Cubs Fall to Dodgers

Chicago Cubs 1, Los Angeles Dodgers

Now that the non-waiver trading deadline has passed, one thing is certain for the Chicago Cubs: The final two months of the season are going to seem interminably long.

With Ryan Dempster and Paul Maholm now pitching for other teams, Jeff Samardzija is the leader in the clubhouse with just seven victories — a number that didn't change after his 6-1 defeat against the Los Angeles Dodgers on Friday night.

"It's been a whirlwind of a few days with all the stuff that's been going on, and we need to get our feet back under us," Samardzija said. "We lost a couple of team leaders and veteran guys like Pauley and Demps, and you can sit here and make all the excuses you want. But those guys aren't coming back, so you've got to keep your head on straight, work your way around it and find a way to make it work.

"For myself, I expect a lot out of myself regardless," he added. "I've got to keep the ball down in the zone and get some clutch outs when I need them to keep the team in the game. Obviously with those guys gone, every start that I make is important. So I need to pitch deeper into games and be efficient."

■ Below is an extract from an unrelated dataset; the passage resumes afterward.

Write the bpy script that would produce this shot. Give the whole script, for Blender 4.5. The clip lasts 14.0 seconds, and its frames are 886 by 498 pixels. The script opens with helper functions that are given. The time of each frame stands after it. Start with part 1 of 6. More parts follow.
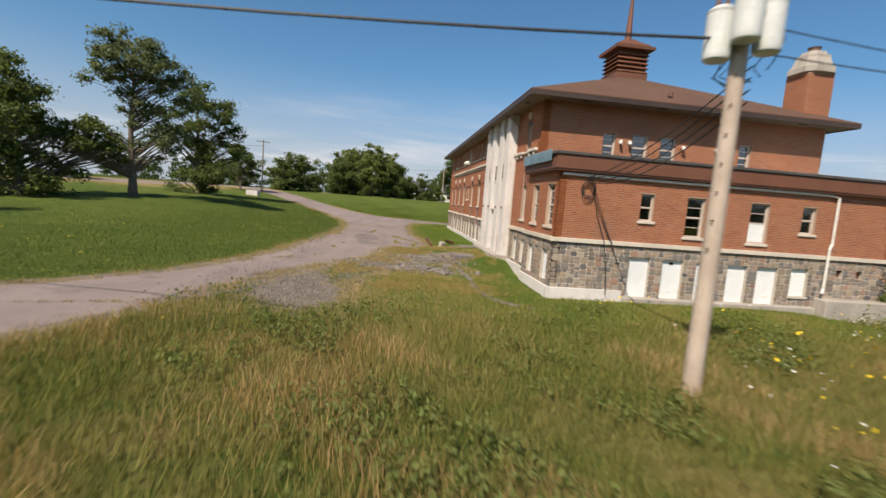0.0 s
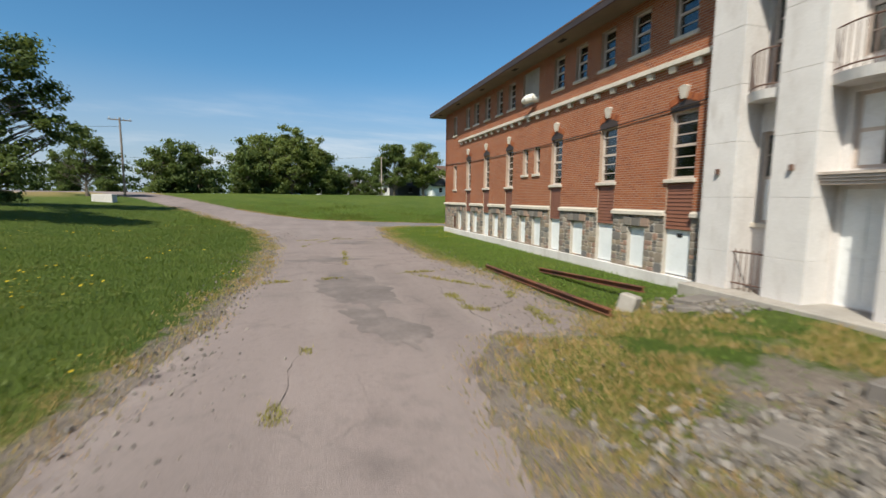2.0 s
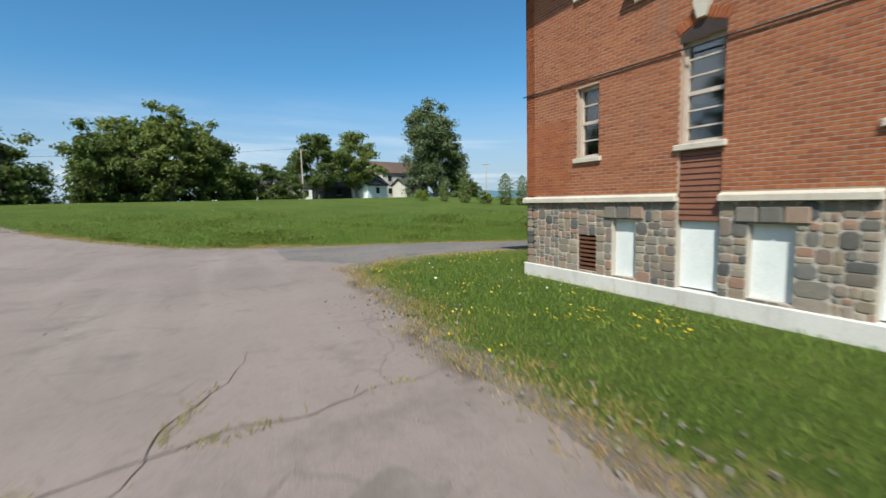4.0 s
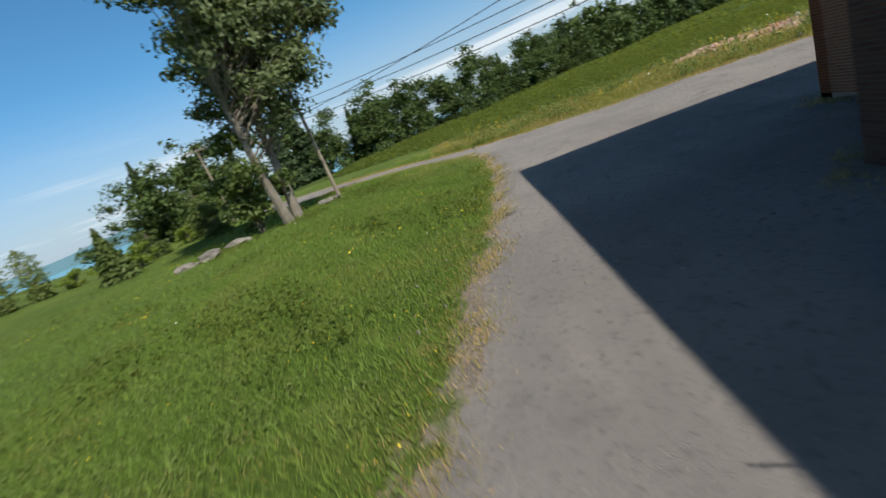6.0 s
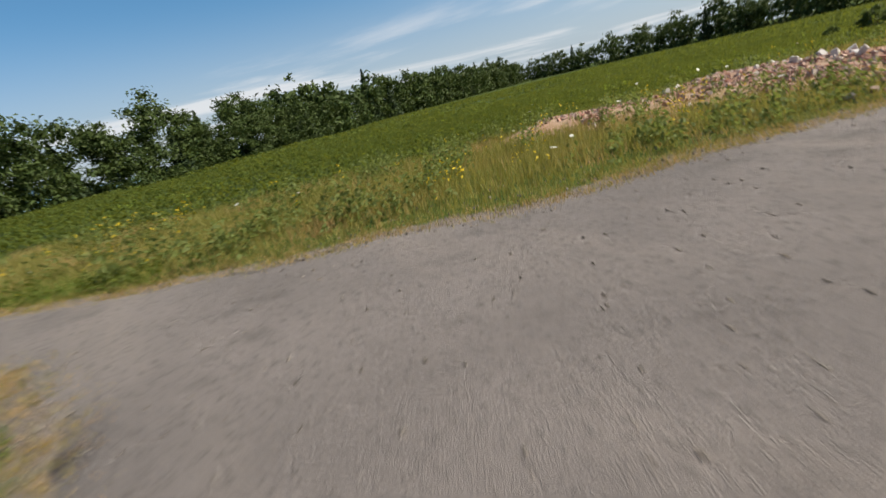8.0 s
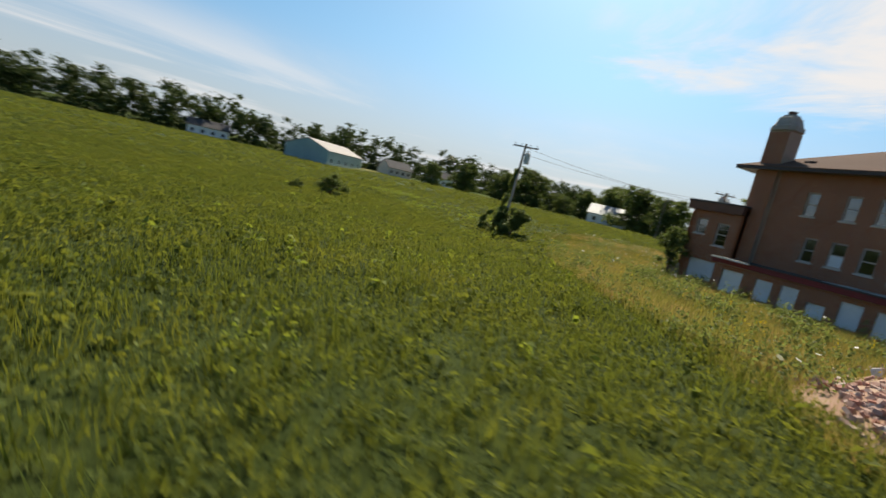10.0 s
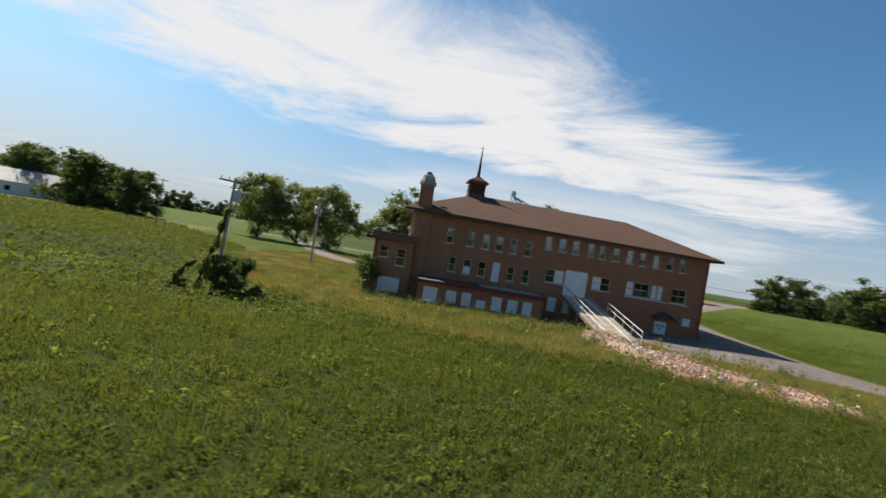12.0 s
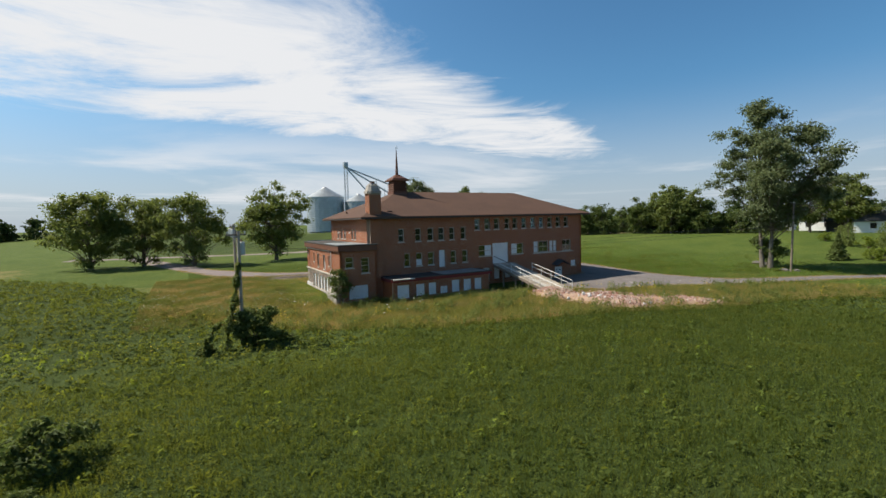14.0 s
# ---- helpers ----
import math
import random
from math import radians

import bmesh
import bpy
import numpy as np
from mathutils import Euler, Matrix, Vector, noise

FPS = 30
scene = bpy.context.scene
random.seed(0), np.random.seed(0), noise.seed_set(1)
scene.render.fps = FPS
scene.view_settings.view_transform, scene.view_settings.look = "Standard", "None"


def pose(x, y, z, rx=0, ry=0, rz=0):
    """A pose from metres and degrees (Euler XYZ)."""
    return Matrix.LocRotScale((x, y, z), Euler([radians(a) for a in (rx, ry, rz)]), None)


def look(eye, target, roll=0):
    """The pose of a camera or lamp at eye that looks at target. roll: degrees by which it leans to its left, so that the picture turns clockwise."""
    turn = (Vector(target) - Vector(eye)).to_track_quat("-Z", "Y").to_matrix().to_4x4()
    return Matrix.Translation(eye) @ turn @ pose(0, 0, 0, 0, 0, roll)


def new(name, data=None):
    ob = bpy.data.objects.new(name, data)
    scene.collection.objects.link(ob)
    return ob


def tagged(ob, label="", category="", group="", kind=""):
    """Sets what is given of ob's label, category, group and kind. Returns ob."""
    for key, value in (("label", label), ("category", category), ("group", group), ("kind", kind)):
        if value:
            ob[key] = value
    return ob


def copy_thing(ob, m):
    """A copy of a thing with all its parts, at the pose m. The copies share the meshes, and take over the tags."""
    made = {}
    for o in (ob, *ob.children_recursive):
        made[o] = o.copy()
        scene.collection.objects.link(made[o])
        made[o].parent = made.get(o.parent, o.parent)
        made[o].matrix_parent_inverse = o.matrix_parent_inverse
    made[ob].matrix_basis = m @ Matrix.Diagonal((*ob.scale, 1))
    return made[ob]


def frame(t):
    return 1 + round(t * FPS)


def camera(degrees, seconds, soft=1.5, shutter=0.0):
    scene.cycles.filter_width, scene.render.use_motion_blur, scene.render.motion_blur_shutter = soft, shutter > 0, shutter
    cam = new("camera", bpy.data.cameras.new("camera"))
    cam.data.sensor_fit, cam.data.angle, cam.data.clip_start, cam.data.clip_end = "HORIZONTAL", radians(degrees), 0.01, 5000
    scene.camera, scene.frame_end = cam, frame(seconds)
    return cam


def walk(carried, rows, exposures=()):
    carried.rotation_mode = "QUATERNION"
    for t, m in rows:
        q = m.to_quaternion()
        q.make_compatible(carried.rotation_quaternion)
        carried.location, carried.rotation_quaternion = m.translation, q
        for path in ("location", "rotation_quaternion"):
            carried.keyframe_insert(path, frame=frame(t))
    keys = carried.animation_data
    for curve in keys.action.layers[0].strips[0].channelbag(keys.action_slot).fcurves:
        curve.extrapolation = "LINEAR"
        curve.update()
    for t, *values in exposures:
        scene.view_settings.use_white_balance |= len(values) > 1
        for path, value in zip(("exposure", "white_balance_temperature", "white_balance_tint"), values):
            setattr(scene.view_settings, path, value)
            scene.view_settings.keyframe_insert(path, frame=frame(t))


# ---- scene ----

Samardzija (7-9) gave up five runs and eight hits in 5 1-3 innings, including the first of A.J. Ellis' two home runs and a two-run single by newly acquired Dodger Hanley Ramirez, who is 8-for-15 lifetime against the right-hander.

"They've got a good lineup," Samardzija said. "Tonight my splitter was just up and wasn't very consistent, but I thought I pitched around it all right. I threw some good fastballs and my slider was real good. There were a couple of mistakes on my part — leaving that splitter up in the zone to Ellis with two strikes after attacking him with fastballs, then leaving the ball over the plate to Hanley in the sixth. Things like that make a difference in the game."

Samardzija, a former Notre Dame wide receiver, had a 1.91 ERA over his previous five starts after surrendering nine runs over 4 1-3 innings in a 17-1 loss to the New York Mets on June 27 at Wrigley Field.

"I'm not a big numbers guy. I know there's times where you pitch really well and the numbers don't speak for it, and other times where you don't pitch so well and you get out of it pretty clean," he said. "Obviously I don't want to walk guys, which got me in trouble in the early months. But you learn from outing to outing, and right now I really like where I'm at. When I don't perform well, it's a really fine line on why I didn't."

Darwin Barney, who sat out Wednesday's game for precautionary reasons after getting hit in the head by Pittsburgh's A.J. Burnett on Tuesday night, reached on an infield hit with one out in the fifth after Ellis fielded the swinging bunt about 10 feet up the third base line and pulled first baseman James Loney off the bag with his hurried throw. Luis Valbuena tied the score 1-all with an RBI double inside first base with Loney playing even with the bag.

The Dodgers regained the lead in the bottom half with two runs, after Ramirez beat the Cubs' defensive shift with a grounder through the hole vacated by second baseman Barney and legged out a double. Ramirez scored the go-ahead run on Loney's double and Ellis added an RBI single to go along with his third-inning homer. He added his 10th of the season leading off the seventh against Manny Corpas.

"Getting the base hit to get the runner in from third base is something I'm more proud of tonight than either of the home runs," Ellis said after his first multihomer game in the big leagues. "I've struggled in that situation this year, so to be able to distance the lead from 2-1 to 3-1, that's the at-bat that I'll go home tonight being the most proud of."

Ramirez increased the margin to 5-1 in the sixth with a two-run single that chased Samardzija. In nine games since joining the Dodgers in a trade from Miami, the three-time All-Star is 9-for-35 with 10 RBIs.

Chad Billingsley (7-9) won his third straight start since coming off the disabled list, allowing a run and four hits in seven innings with seven strikeouts. The right-hander lost five consecutive starts with a 6.21 ERA during a stretch before going on the disabled list with elbow pain, and since then has allowed just two runs in 20 1-3 innings.

"He felt like he didn't need to go on in the first place, but I think sometimes you're body's telling you something," manager Don Mattingly said. "That pain was basically letting him know that he needed to miss that one start. Just giving him those days off really allowed that thing to calm down. It wasn't anything big, but it was big enough to be causing pain and fluid. Obviously that time off has allowed him to be sharper. He's been going deep in every game and he's throwing strikes."

Billingsley, in the second year of a four-year contract that will pay him more than $41 million, had been 0-4 with a 4.70 ERA in his previous eight starts at Dodger Stadium since beating Pittsburgh 4-1 in his first home start of the season on April 11. This is the eighth time in his eight-year career that he has won as many as three straight starts, but he has never won more than four consecutive starts.